== What you have to do ==
Write out the material exactly, leaving every picture behind.
++++++
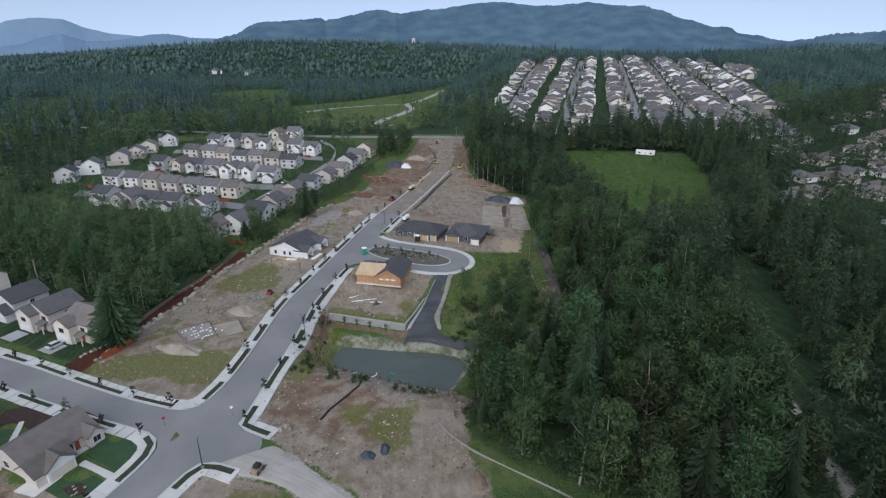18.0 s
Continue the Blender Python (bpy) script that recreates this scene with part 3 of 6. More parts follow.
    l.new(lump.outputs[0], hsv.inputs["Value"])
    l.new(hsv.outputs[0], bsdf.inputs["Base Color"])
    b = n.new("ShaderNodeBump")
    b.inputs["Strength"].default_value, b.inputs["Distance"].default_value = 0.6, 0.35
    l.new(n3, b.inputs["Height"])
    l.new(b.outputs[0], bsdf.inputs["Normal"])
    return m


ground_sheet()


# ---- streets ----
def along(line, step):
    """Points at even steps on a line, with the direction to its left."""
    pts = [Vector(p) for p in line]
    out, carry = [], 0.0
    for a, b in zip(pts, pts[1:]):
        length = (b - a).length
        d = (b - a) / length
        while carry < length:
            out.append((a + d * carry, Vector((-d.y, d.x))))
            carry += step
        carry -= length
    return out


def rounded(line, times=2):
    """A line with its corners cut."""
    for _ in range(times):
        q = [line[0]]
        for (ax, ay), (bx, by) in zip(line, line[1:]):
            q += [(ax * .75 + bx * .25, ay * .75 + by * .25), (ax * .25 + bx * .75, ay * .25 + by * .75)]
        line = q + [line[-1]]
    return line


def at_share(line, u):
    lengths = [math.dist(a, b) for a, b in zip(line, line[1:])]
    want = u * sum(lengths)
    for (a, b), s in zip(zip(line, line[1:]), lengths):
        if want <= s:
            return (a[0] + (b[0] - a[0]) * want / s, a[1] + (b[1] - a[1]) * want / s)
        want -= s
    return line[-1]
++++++
== Finished exercise ==
18.0 s
Continue the Blender Python (bpy) script that recreates this scene with part 3 of 6. More parts follow.
    l.new(lump.outputs[0], hsv.inputs["Value"])
    l.new(hsv.outputs[0], bsdf.inputs["Base Color"])
    b = n.new("ShaderNodeBump")
    b.inputs["Strength"].default_value, b.inputs["Distance"].default_value = 0.6, 0.35
    l.new(n3, b.inputs["Height"])
    l.new(b.outputs[0], bsdf.inputs["Normal"])
    return m


ground_sheet()


# ---- streets ----
def along(line, step):
    """Points at even steps on a line, with the direction to its left."""
    pts = [Vector(p) for p in line]
    out, carry = [], 0.0
    for a, b in zip(pts, pts[1:]):
        length = (b - a).length
        d = (b - a) / length
        while carry < length:
            out.append((a + d * carry, Vector((-d.y, d.x))))
            carry += step
        carry -= length
    return out


def rounded(line, times=2):
    """A line with its corners cut."""
    for _ in range(times):
        q = [line[0]]
        for (ax, ay), (bx, by) in zip(line, line[1:]):
            q += [(ax * .75 + bx * .25, ay * .75 + by * .25), (ax * .25 + bx * .75, ay * .25 + by * .75)]
        line = q + [line[-1]]
    return line


def at_share(line, u):
    lengths = [math.dist(a, b) for a, b in zip(line, line[1:])]
    want = u * sum(lengths)
    for (a, b), s in zip(zip(line, line[1:]), lengths):
        if want <= s:
            return (a[0] + (b[0] - a[0]) * want / s, a[1] + (b[1] - a[1]) * want / s)
        want -= s
    return line[-1]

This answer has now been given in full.